Overview of the Data Collection Rationale and Methodology within PROTEGO

Protego draws on a central operational hypothesis: the design of good governance instruments and procedures, and most of all their mix/ecology, matter for good governance outcomes. To put this hypothesis at work the project focuses on instruments that affect the rulemaking process.

In terms of empirical scope, Protego covers all the EU 27 countries + the UK.

The rulemaking procedures/instruments we scrutinize are:

  • Consultation
  • Regulatory Impact Assessment
  • Freedom of Information obligations
  • Ombudsman

Our approach

The outcomes we hypothesize are affected by the design and combination of these procedures are:

  • Levels of perceived corruption
  • Ease of doing business
  • Trust in government
  • Sustainability

Whereas for the outcomes we rely on existing metrics and measures (mainly developed by international organizations), the five rulemaking procedures which represent our causes-of-effects are mapped and measured through an innovative and strongly theory-funded data collection methodology.

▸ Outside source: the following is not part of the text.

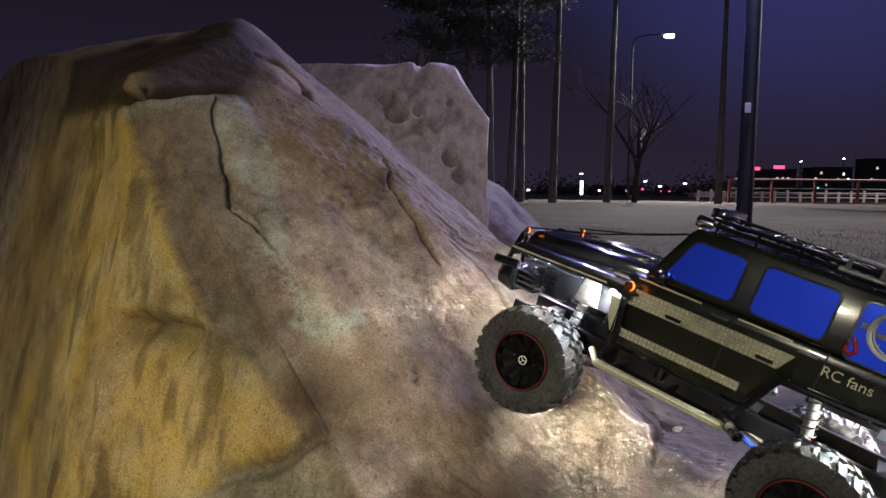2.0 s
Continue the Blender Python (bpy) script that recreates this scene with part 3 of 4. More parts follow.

The Institutional Grammar Tool

We rely in fact on a prominent institutionalist framework for analysis developed by Nobel laureate Elinor Ostrom and colleagues, the so-called Intuitional Analysis and Development (IAD) framework and in particular the Institutional Grammar Tool (IGT) within it. Drawing on this framework, each of the instruments analysed by Protego configures a distinct action situation.

The IGT argues that in political action situations individuals occupy roles and take decisions drawing on information available to them. These situations are made empirically tractable by focussing on the ways in which rules (in-use or in-form in our case) shape the alignment of collective and individual interests. Ostrom lays out seven rules that orient the behaviour of actors in a given domain. These rules cover positions, boundaries, choice, information, pay-off, aggregation and scope.

How we do it

Action situations are hence characterized by the presence of specific rules typologies that structure the interaction of actors. This framework provides an extremely powerful comparative tool as each of the procedures analysed in the project can be measured according to the presence and nature of different rule typologies and compared across different jurisdictions and sets of rules.

To achieve this typological form of measuring (which can be systematically replicated as it draws on primary and secondary legal texts rather than expert opinions) we worked with a team of 40 administrative lawyers. For each country we identified the legal bases of the five instruments in force as of 2018 (grounded in hard law or on soft guidance documents) and retrieved text in original and in English translation. Relevant portions of legal texts were gathered using a protocol based on Ostrom’s rule categories. Thus, when considering the guidance and/or law on consultation for country X we retrieved the exact text (articles, clauses, or entire sections) where positions are defined, boundaries set, information flows described, choice prescribed, and so on. As a result, our data points are sentences extracted from consultation legal bases.

Comparative analysis

After having collected this large amount of theoretically-organised textual data our core task is to reduce complexity and granularity by developing parsimonious conditions suitable for empirical explanatory analysis. In particular, Protego relies on fuzzy set qualitative comparative analysis (FsQCA) hence the need to condense the thick textual information.

The conditions we draw from the data represent salient procedural components/types of rules-obligations structuring rulemaking instruments’ designs as emerged by categorising their legal bases according to Ostrom’s rule types. In the context of FsQCA, they will be tested as necessary and/or sufficient conditions to bring about outcomes such as low perceived corruption, high trust in government and ease of doing business.